Plaintiff does point out that in 2015, non-examining and non-treating medical source Dr. Borrillo opined that Plaintiff suffered from post-concussive syndrome. However, the ALJ declined to afford Dr. Borrillo's opinion significant weight, because "he did not personally examine, evaluate, or question the claimant." (Tr. 27). The ALJ indicated Dr. Borrillo's 2015 report was based only on Plaintiff's medical records up to May 2012. (Tr. 21). And the ALJ further questioned whether Dr. Borrillo was an impartial medical source, because he was contracted specifically to prepare the report for this case. (Tr. 28).
The ALJ properly weighed and discounted Dr. Borrillo's opinion. When weighing a medical opinion, an ALJ may consider the examining relationship, the treatment relationship, length of treatment relationship, nature and extent of the treatment relationship, supportability, consistency, specialization, and other relevant factors. 20 C.F.R. § 404.1527(c). Here, the ALJ properly noted that Dr. Borrillo's assessment was not based on a personal examination. He also properly considered the opinion's supportability by pointing out that Dr. Borrillo's 2015 opinion was only based on a review of Plaintiff's medical records up to May 2012. Dr. Borillo provided no explanation how Plaintiff met the diagnostic criteria for post-concussive syndrome, and there is no apparent medical or factual basis for concluding that his post-concussive syndrome persisted and prevented him from working through 2015. See Buxton v. Halter, 246 f. 3d 762, 773 (6th Cir. 2001) ("[T]he ALJ is not bound by conclusory statements of doctors, particularly where they are unsupported by detailed objective criteria and documentation.").

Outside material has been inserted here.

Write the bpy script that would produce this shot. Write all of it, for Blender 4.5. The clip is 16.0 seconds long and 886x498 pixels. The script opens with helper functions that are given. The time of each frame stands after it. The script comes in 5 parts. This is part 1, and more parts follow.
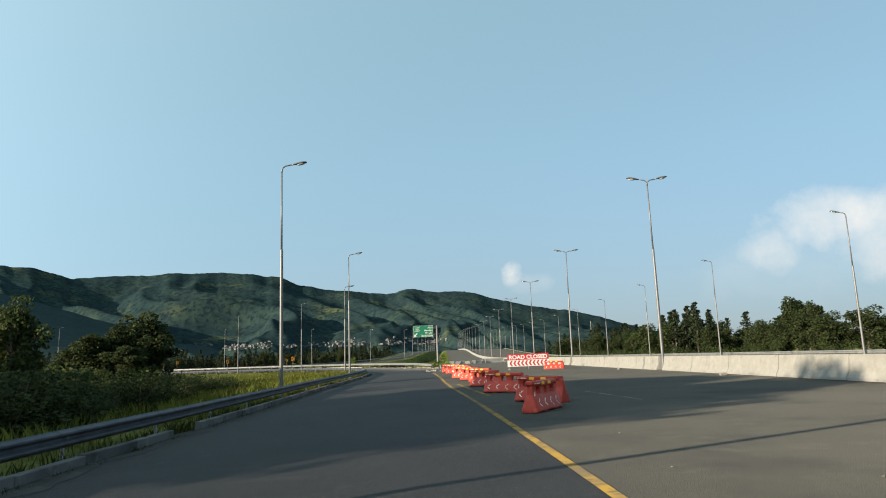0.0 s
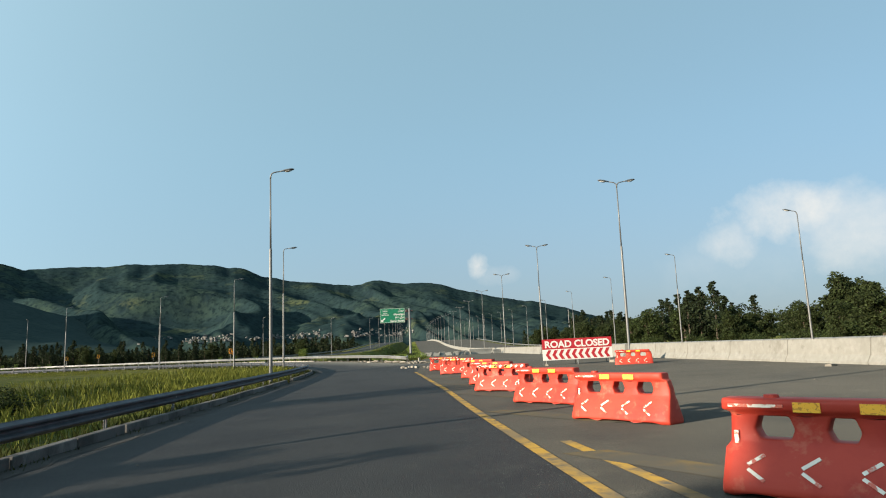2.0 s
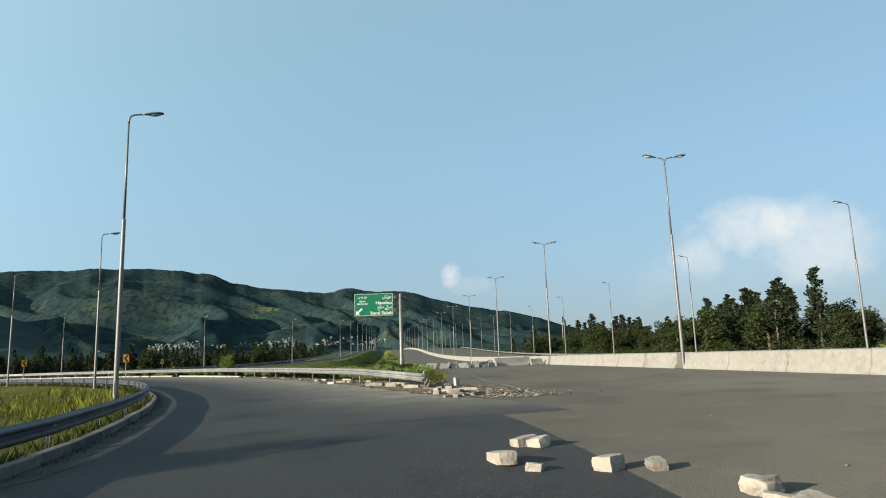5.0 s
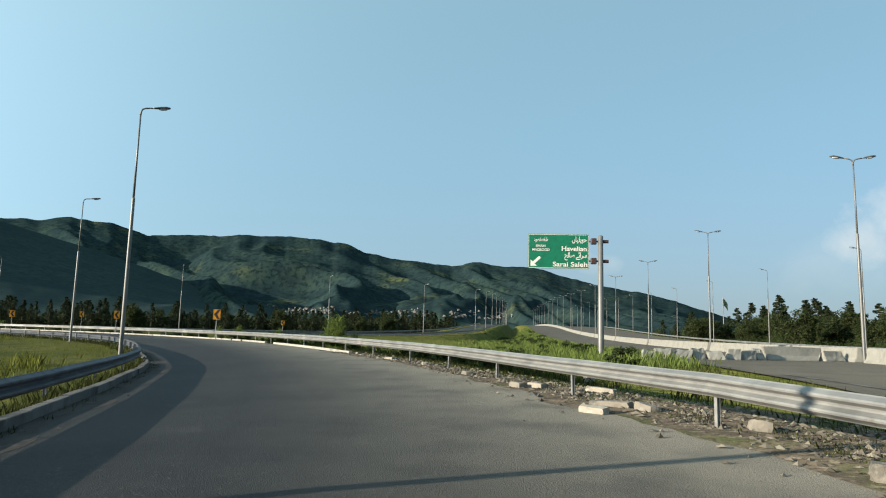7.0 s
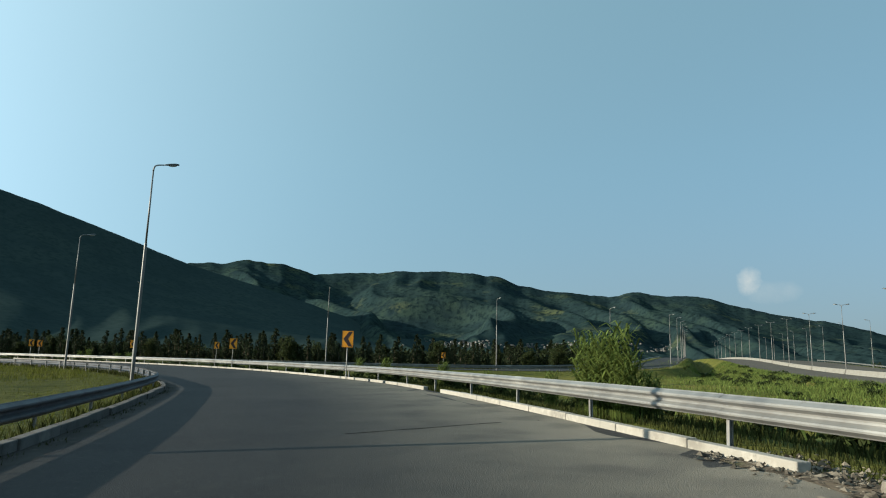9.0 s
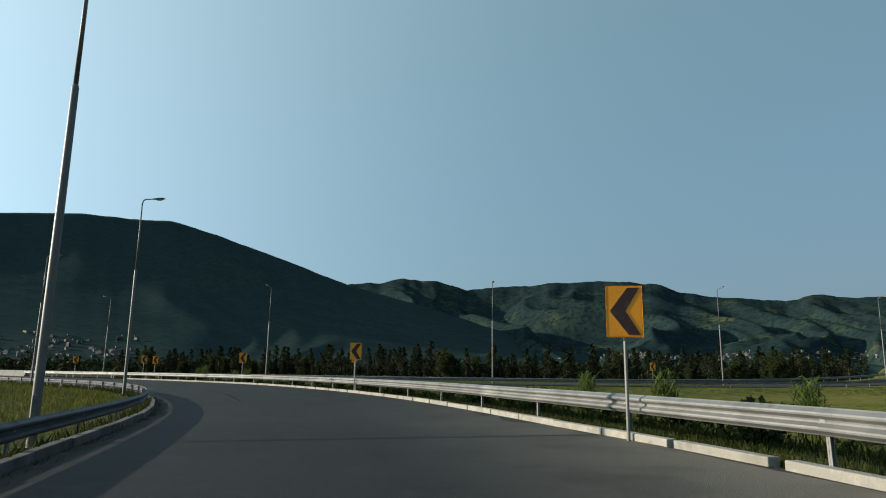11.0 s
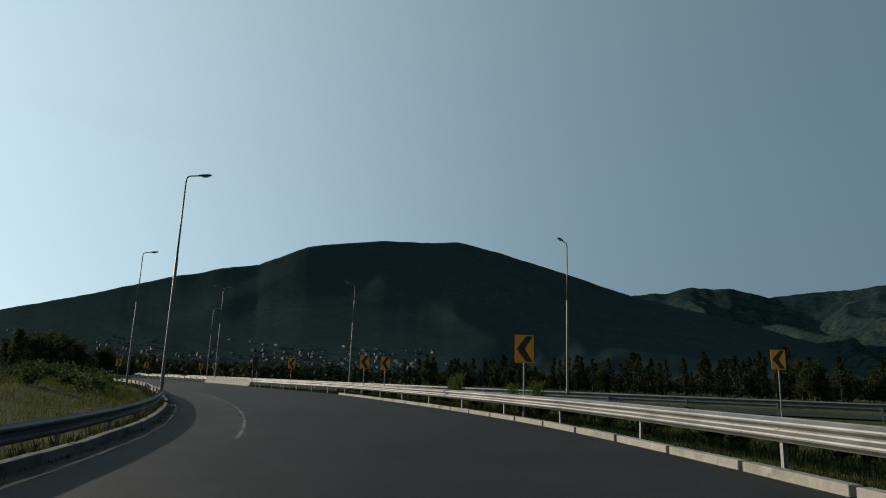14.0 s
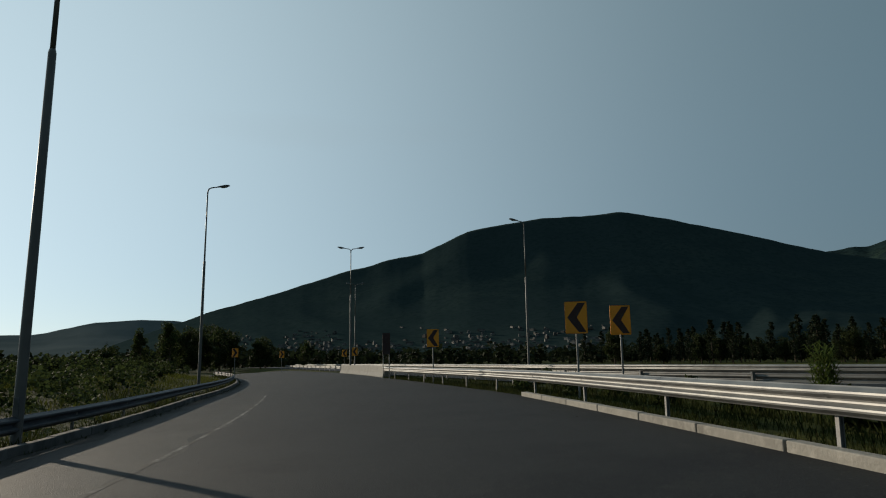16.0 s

Given the lack of supportability, the ALJ did not err when questioning the credibility of Dr. Borrillo. It is well-established that it is the ALJ's role to resolve conflicts in the evidence and to decide questions of credibility. Felisky v. Bowen, 35 F.3d 1027, 1035 (6th Cir. 1994); See also Saelee v. Chater, 94 F.3d 520, 522-23 (9th Cir. 1996), as amended (Aug. 12, 1996) (ALJ may question a doctor's credibility where the doctor's opinion letter had been solicited by the claimant's counsel).
The Court also rejects Plaintiff's claim that the ALJ failed to follow the order of the Appeals Council which directed that the ALJ obtain further evidence of Plaintiff's status post head injury. It is evident that the ALJ made an effort to do so, but the scheduled consultative examination was cancelled because Plaintiff was incarcerated at the time. The Division of Disability Determination was unable to accommodate the request for a consultative examination of an incarcerated claimant. (Tr. 16, 496-98). In addition, during the hearing, Plaintiff's counsel affirmed that the record was complete and that no outstanding records were pending. Counsel for plaintiff made no further requests for assistance in obtaining medical records. (Tr. 21).
In sum, Plaintiff's assignments of error have no merit: the ALJ's rejection of the opinion of Dr. Borrillo was not error, and the ALJ appropriately concluded that Plaintiff's medically determinable impairments did not include post-concussive syndrome.
For the foregoing reasons, the Magistrate Judge recommends that the Commissioner's final decision be AFFIRMED.